┌──

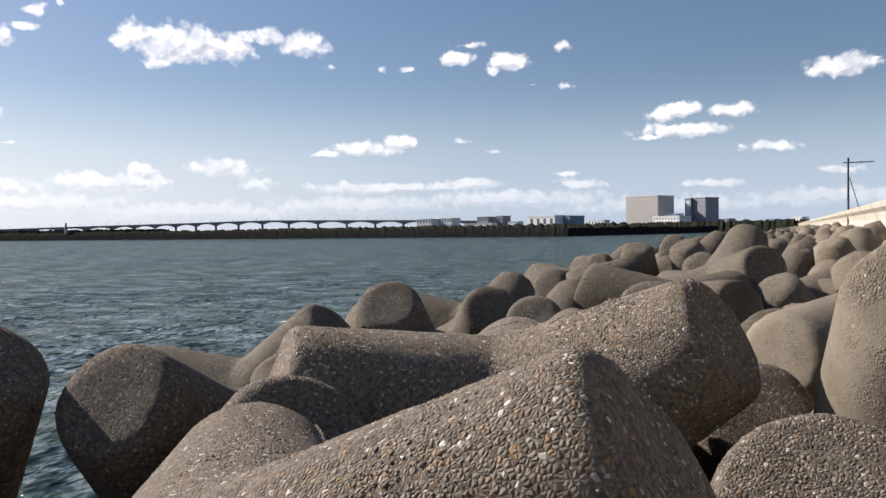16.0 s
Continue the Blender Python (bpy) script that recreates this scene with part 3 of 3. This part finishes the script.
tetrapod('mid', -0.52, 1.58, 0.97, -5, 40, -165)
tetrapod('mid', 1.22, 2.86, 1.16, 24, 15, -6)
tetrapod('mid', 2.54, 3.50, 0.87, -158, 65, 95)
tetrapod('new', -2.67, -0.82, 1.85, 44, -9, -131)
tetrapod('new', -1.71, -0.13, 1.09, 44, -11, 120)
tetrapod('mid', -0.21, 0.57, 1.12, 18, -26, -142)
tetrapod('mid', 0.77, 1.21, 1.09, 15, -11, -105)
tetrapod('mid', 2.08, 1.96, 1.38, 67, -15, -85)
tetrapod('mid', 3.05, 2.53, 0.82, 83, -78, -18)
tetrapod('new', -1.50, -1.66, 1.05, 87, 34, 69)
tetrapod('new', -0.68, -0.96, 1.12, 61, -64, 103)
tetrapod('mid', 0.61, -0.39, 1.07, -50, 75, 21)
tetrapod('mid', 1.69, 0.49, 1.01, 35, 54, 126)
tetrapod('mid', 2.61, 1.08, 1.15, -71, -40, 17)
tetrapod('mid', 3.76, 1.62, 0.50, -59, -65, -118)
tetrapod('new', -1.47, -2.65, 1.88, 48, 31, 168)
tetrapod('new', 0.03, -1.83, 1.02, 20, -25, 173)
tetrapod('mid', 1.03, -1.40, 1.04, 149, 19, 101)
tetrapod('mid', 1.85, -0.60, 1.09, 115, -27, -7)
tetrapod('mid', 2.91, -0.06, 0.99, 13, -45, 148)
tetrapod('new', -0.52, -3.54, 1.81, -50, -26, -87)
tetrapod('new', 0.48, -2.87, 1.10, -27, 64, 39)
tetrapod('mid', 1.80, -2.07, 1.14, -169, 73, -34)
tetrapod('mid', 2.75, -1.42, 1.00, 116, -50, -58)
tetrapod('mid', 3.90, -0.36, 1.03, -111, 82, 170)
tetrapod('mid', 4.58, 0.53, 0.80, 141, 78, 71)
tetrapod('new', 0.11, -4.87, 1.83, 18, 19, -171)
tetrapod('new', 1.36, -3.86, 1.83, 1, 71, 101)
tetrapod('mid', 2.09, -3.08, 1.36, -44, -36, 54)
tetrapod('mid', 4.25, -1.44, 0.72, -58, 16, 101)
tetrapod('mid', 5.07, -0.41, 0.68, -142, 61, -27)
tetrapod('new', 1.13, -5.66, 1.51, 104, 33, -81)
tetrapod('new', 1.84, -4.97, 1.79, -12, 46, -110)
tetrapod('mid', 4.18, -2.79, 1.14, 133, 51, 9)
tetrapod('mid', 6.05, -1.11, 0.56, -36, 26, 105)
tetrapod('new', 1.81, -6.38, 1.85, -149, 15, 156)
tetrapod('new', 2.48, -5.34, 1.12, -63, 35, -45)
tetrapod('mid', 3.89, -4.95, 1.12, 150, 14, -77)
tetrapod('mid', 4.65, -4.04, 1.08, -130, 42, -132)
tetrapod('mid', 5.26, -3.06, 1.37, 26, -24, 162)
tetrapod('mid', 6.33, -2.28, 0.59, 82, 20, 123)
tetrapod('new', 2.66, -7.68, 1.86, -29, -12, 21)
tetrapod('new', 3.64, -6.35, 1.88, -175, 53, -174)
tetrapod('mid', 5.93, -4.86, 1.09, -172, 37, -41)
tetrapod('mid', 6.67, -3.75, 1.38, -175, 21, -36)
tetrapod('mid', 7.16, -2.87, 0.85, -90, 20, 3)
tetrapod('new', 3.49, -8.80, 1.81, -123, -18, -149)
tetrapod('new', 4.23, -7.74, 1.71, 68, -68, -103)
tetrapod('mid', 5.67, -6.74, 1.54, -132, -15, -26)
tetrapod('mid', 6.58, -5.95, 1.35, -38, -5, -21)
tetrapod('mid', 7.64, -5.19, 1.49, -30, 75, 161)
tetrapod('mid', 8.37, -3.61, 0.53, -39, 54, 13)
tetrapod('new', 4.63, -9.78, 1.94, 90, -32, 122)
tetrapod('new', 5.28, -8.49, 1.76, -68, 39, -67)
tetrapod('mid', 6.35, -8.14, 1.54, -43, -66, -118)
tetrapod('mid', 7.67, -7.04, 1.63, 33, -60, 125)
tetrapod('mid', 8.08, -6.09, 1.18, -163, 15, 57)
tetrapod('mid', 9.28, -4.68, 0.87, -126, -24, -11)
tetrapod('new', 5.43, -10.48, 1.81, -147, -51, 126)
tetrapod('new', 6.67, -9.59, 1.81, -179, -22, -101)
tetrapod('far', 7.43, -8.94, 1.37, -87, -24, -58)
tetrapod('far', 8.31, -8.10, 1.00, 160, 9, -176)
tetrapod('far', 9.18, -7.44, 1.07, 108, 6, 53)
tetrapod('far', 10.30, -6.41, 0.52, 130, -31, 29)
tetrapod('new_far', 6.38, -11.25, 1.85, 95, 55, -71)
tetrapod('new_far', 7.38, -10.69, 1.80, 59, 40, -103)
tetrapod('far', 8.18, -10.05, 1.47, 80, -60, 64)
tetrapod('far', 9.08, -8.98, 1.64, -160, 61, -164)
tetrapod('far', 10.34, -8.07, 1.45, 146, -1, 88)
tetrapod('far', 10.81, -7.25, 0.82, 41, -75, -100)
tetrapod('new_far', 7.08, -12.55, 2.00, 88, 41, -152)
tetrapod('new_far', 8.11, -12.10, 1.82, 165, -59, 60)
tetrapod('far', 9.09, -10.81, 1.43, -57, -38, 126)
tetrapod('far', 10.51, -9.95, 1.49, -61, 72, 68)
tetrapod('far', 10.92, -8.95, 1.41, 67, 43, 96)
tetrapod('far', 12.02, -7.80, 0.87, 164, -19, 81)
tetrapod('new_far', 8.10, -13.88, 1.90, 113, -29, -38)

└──
┌──

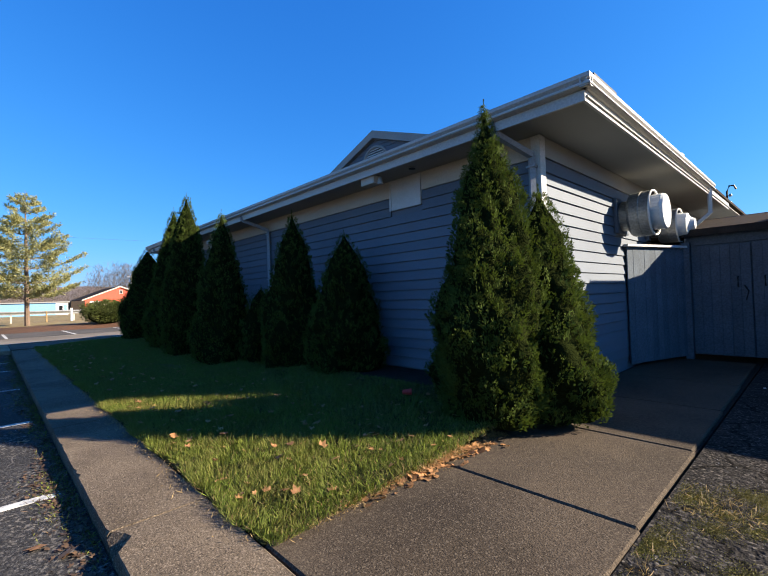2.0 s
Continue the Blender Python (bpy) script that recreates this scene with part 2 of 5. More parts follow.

└──
┌──

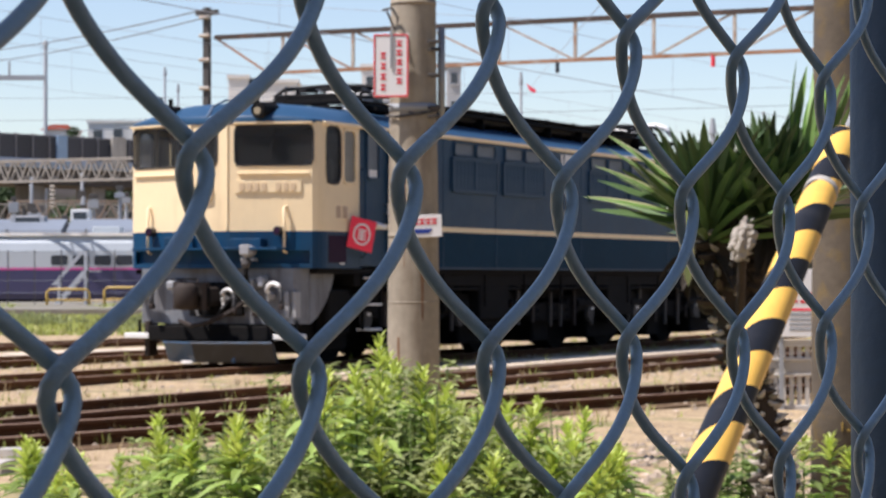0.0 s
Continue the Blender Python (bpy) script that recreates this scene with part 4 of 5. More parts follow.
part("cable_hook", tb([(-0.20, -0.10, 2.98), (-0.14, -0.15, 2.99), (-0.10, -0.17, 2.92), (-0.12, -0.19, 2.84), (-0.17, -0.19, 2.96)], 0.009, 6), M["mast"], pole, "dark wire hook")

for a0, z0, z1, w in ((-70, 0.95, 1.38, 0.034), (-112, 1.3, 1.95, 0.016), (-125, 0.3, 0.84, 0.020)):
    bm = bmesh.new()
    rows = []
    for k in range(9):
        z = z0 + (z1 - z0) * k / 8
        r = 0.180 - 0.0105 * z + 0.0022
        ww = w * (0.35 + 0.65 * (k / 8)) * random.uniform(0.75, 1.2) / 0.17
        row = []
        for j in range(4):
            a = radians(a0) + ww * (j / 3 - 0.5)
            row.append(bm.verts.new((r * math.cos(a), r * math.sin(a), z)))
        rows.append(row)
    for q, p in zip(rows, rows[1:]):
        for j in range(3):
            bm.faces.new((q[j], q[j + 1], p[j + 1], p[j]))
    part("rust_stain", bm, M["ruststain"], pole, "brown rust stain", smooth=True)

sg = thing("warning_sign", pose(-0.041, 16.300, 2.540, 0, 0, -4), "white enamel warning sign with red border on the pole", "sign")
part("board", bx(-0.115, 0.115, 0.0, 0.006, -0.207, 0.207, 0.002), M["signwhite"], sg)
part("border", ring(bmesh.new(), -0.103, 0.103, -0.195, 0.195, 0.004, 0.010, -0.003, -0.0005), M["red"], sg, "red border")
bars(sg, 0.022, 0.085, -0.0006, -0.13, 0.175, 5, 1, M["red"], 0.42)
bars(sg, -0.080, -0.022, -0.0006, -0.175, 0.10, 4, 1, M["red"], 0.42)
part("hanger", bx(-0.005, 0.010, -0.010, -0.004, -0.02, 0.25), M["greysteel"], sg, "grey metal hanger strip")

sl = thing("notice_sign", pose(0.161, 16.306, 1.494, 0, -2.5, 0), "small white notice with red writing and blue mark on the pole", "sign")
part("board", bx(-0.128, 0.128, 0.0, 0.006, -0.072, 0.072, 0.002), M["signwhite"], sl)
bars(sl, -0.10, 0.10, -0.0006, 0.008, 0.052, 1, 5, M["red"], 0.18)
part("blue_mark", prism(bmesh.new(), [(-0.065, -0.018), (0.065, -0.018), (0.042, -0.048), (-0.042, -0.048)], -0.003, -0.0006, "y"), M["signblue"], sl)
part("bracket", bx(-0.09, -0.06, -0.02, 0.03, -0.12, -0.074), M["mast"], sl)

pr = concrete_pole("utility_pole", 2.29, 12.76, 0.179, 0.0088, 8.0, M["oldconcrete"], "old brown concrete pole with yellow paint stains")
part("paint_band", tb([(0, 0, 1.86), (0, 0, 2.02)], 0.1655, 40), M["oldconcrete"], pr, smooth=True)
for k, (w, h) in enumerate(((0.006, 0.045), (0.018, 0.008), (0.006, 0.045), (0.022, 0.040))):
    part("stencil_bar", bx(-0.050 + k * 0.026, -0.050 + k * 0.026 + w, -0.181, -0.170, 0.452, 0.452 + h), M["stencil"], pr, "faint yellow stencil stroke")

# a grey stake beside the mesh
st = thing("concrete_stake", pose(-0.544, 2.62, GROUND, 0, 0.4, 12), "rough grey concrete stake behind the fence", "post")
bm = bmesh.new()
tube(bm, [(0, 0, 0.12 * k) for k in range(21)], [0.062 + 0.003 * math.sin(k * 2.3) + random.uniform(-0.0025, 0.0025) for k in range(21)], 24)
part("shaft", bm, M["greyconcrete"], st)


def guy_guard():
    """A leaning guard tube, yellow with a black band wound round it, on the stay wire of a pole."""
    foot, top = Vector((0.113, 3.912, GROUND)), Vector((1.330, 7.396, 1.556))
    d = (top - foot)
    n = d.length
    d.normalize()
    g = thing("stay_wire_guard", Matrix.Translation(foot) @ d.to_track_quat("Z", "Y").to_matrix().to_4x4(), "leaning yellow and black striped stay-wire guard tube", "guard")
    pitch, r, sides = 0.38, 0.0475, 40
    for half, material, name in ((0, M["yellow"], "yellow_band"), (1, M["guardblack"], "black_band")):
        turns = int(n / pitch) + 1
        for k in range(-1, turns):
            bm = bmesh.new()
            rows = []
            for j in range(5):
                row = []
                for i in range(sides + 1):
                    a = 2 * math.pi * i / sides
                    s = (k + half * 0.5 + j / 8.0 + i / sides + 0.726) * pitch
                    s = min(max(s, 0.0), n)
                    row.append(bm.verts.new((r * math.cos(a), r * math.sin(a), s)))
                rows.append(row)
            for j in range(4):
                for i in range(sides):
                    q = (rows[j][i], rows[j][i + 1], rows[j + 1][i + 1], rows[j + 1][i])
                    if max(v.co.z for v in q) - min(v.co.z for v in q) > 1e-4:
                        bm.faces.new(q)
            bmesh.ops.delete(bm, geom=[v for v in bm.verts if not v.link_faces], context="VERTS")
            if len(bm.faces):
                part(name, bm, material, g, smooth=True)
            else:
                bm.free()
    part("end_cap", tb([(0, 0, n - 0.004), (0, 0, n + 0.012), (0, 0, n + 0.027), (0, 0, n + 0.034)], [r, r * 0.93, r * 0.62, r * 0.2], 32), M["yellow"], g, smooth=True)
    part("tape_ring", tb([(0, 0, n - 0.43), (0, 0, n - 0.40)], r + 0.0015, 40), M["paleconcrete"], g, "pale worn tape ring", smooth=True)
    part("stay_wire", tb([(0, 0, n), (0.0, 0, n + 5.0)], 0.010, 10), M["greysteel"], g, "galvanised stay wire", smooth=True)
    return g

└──

WHAT IS REQUIRED:
Copy out every line of the listing that includes the string "with".

EXERCISE SOLUTION:
Continue the Blender Python (bpy) script that recreates this scene with part 3 of 3. This part finishes the script.
Continue the Blender Python (bpy) script that recreates this scene with part 2 of 5. More parts follow.
Continue the Blender Python (bpy) script that recreates this scene with part 4 of 5. More parts follow.
sg = thing("warning_sign", pose(-0.041, 16.300, 2.540, 0, 0, -4), "white enamel warning sign with red border on the pole", "sign")
sl = thing("notice_sign", pose(0.161, 16.306, 1.494, 0, -2.5, 0), "small white notice with red writing and blue mark on the pole", "sign")
pr = concrete_pole("utility_pole", 2.29, 12.76, 0.179, 0.0088, 8.0, M["oldconcrete"], "old brown concrete pole with yellow paint stains")
    """A leaning guard tube, yellow with a black band wound round it, on the stay wire of a pole."""